◆ Given request ◆
Out of all the lines below, count those with the word "keys". Give the number only.

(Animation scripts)
▽
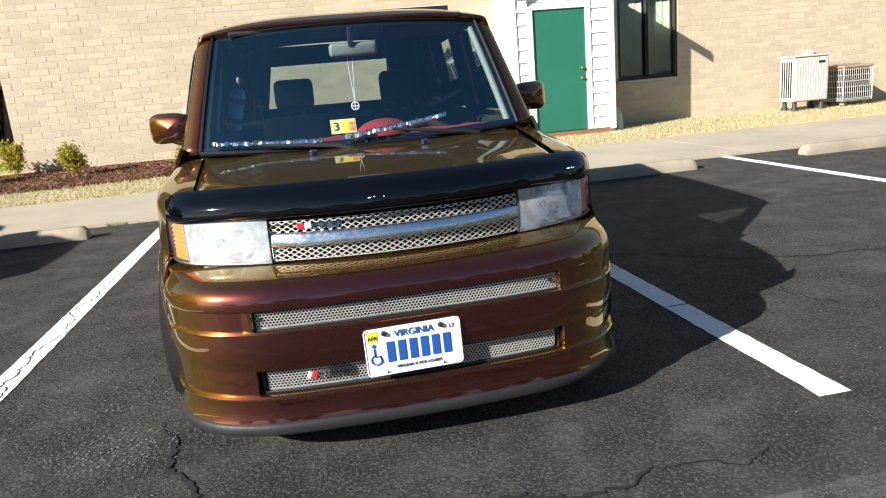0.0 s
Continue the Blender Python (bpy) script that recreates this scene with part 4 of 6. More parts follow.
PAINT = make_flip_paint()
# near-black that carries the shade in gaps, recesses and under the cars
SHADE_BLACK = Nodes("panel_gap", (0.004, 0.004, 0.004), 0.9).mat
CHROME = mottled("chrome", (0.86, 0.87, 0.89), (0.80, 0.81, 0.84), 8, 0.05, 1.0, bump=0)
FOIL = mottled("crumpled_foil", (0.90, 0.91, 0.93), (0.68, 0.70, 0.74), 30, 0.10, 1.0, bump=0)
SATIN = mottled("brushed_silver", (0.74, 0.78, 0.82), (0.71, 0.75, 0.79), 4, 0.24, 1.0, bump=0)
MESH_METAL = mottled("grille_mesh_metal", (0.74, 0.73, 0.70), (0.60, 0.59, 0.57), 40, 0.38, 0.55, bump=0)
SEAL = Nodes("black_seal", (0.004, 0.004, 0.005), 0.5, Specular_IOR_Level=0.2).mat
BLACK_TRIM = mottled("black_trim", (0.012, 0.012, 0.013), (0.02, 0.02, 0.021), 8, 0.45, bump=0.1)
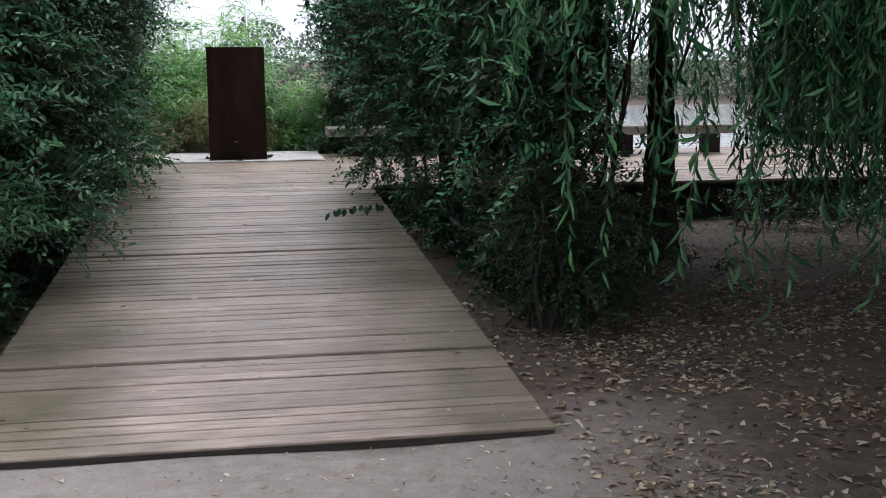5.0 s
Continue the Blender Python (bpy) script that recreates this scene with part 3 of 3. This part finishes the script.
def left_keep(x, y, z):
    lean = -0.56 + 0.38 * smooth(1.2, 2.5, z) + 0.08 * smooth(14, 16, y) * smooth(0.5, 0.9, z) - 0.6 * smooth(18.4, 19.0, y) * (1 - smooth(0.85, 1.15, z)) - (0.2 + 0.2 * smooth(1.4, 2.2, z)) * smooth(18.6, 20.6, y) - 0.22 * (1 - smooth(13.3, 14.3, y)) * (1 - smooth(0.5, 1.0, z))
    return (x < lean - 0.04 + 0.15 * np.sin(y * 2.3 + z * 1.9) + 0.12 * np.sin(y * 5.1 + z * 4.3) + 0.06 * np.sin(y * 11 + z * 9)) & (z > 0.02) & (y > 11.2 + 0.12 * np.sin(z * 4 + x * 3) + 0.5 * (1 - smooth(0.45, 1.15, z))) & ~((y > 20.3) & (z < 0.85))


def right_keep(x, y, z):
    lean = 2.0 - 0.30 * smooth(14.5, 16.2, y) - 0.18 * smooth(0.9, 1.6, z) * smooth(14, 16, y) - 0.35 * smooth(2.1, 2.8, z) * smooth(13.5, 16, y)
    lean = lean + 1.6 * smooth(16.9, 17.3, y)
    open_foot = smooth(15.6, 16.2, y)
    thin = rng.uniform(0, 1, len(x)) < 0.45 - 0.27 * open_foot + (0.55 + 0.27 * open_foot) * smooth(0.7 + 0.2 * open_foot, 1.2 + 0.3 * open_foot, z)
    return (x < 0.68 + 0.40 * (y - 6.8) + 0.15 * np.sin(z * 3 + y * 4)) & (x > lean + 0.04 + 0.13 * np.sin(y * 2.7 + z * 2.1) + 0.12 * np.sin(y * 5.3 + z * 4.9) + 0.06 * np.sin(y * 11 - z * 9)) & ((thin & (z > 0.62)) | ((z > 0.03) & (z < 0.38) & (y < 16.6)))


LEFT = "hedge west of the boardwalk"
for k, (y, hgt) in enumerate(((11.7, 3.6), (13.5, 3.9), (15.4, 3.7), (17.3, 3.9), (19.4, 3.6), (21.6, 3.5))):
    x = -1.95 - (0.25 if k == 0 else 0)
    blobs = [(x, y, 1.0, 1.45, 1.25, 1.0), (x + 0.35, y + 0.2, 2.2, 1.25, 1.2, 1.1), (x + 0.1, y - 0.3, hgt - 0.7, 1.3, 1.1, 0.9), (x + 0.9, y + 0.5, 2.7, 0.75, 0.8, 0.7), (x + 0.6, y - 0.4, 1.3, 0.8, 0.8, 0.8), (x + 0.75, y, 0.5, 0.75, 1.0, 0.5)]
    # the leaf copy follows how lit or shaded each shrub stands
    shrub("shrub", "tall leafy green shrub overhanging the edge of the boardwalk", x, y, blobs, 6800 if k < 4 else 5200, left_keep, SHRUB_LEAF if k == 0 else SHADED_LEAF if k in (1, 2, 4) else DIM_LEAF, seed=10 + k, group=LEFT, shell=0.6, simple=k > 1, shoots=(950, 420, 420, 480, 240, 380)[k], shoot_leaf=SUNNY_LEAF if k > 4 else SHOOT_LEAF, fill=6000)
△
▽
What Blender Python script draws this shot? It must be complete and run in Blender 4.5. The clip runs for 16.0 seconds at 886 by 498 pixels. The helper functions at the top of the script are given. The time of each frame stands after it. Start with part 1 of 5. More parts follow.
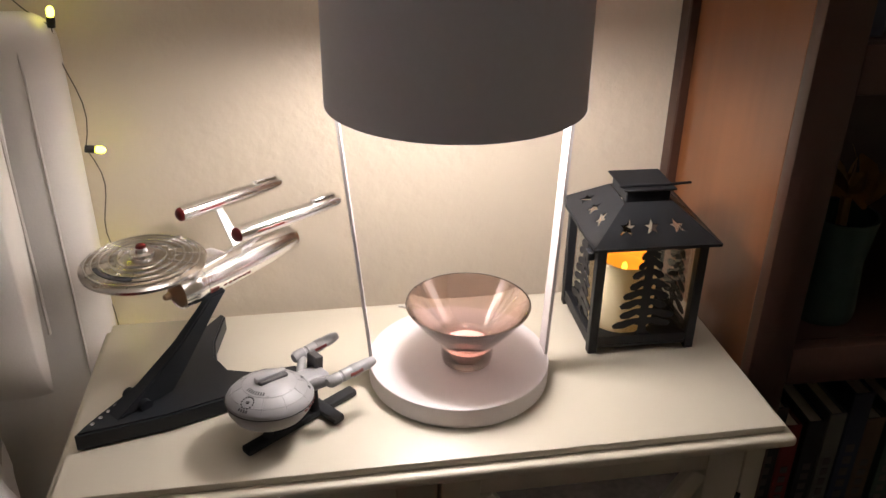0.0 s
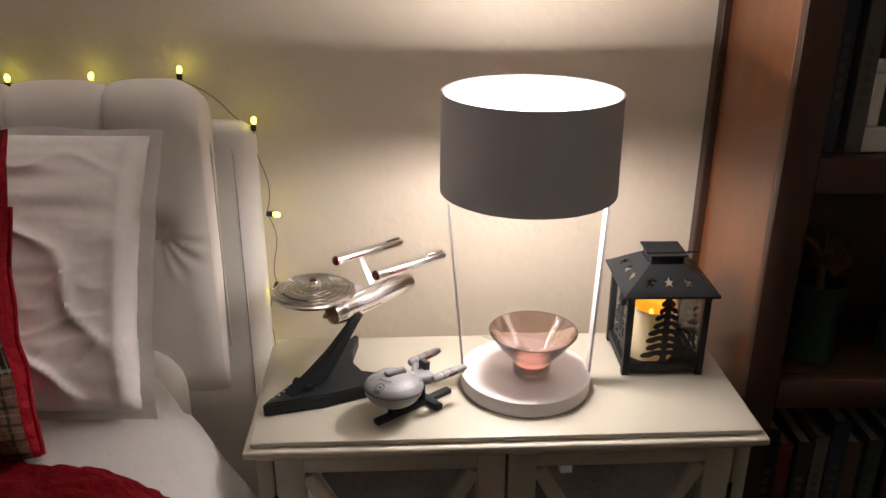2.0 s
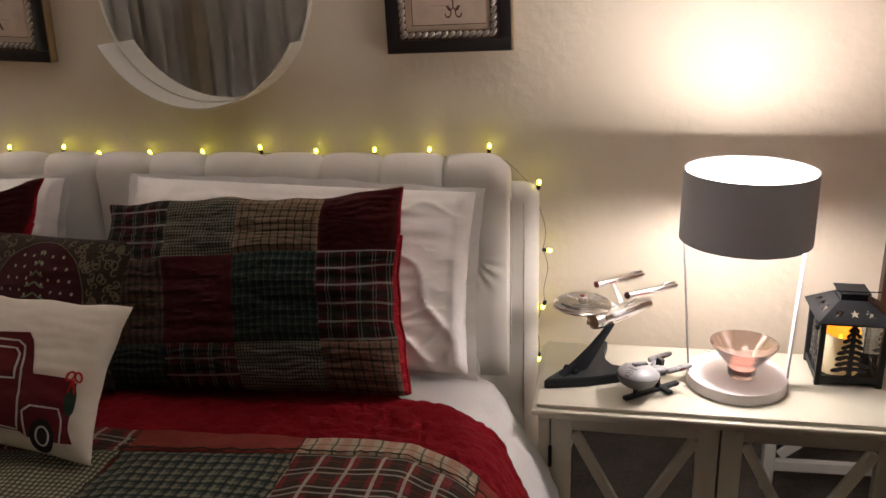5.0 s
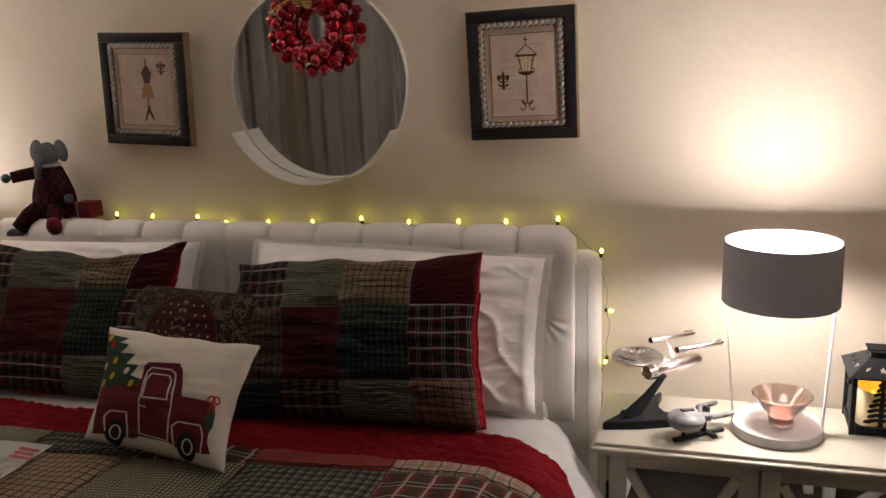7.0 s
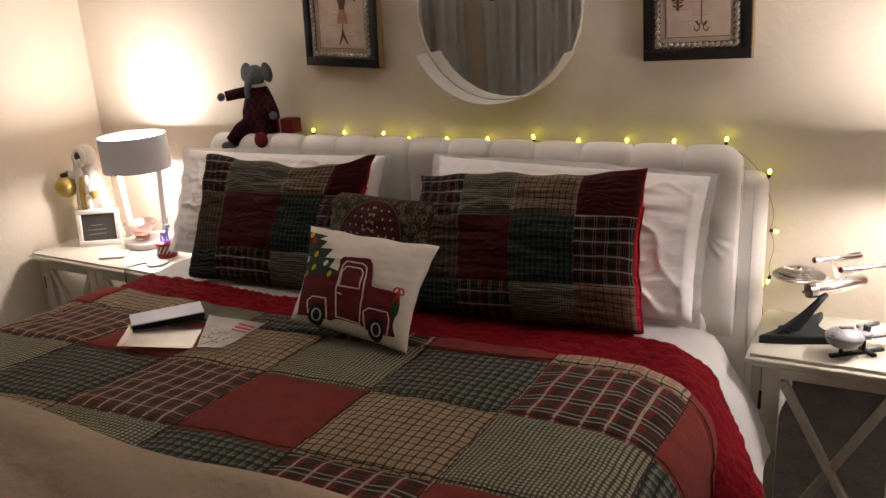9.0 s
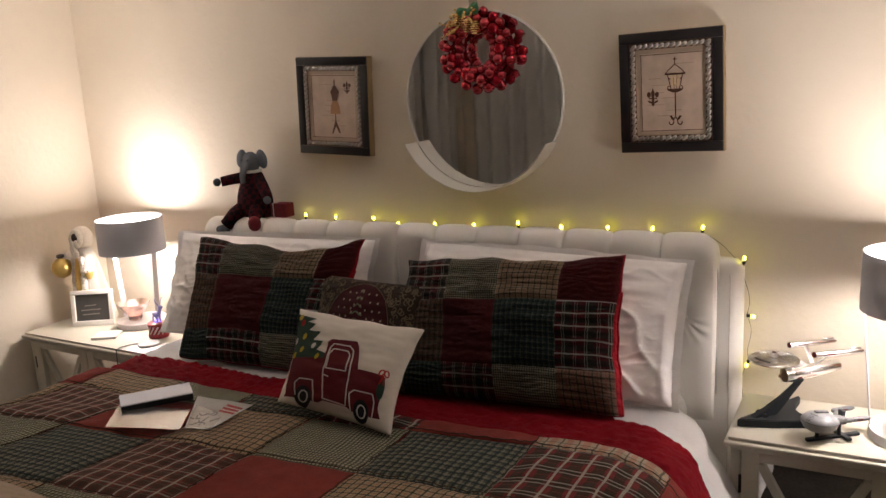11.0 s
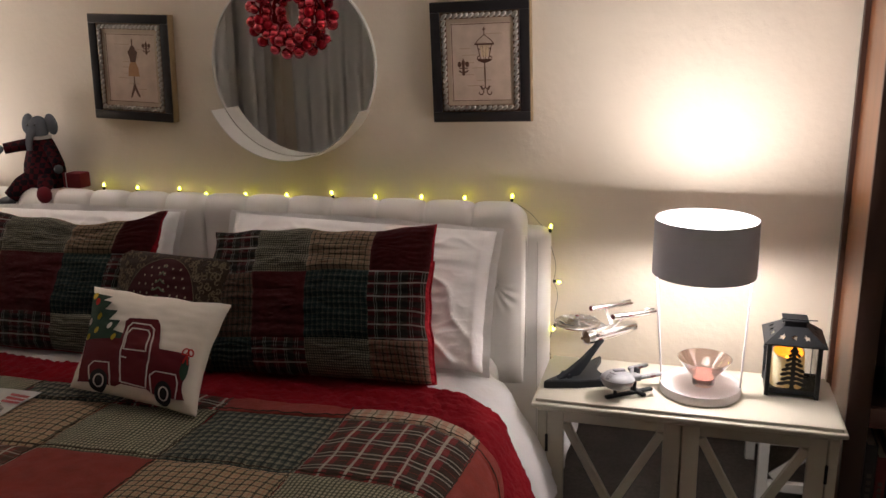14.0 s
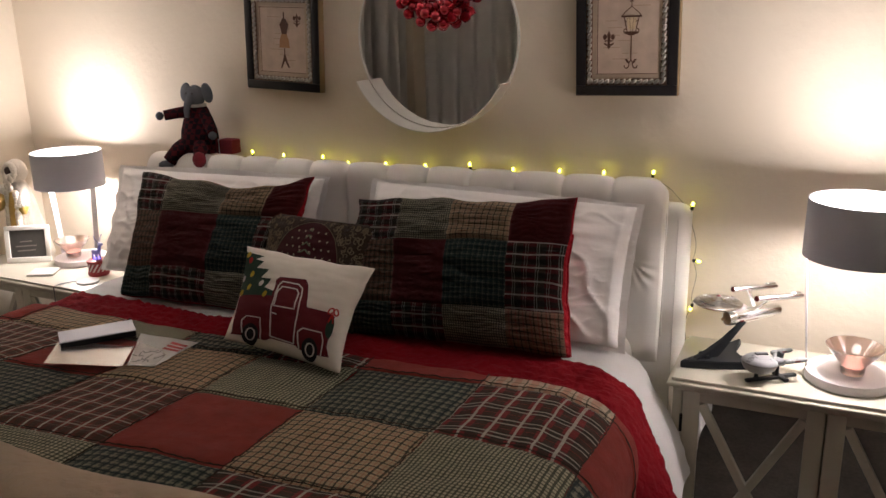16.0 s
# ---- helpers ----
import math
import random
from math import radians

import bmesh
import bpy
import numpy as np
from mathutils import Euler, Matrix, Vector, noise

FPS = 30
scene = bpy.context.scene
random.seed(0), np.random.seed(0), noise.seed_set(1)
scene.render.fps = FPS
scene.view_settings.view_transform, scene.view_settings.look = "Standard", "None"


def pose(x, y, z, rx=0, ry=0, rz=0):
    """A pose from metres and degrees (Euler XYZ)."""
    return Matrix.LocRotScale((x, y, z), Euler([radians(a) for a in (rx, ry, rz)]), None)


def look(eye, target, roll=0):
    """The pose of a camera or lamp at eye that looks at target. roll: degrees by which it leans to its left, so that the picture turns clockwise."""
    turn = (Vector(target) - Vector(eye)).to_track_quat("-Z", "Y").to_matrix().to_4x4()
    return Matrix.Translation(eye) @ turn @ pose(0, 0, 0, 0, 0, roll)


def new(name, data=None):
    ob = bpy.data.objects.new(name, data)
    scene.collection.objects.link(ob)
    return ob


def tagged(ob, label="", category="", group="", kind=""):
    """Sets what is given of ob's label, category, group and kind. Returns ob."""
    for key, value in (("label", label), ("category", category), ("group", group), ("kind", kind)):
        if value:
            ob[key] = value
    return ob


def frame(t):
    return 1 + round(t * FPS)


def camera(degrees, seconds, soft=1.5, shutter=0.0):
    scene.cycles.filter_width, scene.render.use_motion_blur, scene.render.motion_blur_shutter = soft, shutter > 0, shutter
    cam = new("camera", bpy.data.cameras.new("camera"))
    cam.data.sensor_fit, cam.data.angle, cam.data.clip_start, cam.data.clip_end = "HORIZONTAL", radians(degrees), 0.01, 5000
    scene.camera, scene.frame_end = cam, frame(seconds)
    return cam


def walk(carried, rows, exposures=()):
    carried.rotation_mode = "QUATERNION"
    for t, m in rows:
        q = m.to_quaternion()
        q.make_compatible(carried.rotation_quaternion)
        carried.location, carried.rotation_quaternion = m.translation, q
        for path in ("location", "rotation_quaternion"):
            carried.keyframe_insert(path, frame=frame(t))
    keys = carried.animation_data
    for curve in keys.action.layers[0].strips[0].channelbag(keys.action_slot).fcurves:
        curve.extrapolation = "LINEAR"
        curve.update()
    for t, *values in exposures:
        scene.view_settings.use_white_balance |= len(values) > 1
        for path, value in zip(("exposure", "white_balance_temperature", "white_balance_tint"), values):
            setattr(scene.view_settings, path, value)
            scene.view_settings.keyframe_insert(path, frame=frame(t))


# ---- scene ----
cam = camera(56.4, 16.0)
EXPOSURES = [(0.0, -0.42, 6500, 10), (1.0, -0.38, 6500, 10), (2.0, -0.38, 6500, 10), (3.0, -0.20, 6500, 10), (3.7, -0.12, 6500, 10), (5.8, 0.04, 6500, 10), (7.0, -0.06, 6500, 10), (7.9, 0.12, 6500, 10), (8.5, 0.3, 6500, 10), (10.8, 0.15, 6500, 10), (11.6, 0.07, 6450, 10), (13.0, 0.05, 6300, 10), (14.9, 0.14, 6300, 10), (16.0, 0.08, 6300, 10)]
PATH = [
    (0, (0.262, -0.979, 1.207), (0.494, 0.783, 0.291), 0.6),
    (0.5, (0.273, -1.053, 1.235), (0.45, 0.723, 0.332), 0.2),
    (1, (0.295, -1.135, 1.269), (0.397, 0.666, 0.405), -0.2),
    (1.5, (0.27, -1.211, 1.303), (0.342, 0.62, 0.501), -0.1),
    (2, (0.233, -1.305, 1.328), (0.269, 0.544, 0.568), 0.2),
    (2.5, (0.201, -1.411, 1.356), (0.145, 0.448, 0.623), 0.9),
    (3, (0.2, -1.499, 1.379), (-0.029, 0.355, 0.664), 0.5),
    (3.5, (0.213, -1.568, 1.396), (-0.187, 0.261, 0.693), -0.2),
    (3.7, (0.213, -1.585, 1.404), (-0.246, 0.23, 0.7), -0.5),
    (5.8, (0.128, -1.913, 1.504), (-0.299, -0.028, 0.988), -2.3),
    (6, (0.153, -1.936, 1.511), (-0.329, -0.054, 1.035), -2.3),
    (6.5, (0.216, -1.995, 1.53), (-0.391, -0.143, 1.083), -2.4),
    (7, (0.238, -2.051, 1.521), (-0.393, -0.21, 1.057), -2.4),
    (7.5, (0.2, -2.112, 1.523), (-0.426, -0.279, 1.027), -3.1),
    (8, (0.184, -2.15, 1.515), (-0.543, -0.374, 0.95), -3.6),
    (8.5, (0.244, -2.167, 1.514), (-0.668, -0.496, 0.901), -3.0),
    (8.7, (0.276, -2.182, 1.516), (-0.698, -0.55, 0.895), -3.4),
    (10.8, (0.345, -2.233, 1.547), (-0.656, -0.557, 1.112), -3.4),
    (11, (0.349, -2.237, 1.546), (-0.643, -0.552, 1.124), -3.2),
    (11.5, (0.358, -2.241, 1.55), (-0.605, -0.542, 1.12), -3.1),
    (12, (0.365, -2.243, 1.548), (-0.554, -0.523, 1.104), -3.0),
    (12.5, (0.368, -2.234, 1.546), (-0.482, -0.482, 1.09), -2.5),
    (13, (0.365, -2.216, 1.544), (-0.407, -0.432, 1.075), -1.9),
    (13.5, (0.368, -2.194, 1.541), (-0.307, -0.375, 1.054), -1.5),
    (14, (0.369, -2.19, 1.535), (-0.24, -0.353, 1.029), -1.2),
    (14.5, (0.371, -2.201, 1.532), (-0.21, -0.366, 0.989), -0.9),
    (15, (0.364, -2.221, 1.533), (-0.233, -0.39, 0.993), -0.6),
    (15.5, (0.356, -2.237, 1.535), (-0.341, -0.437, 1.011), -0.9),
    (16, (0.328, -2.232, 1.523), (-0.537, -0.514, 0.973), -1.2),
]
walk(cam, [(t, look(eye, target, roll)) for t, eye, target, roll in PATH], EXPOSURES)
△
◆ Solution to this problem ◆
2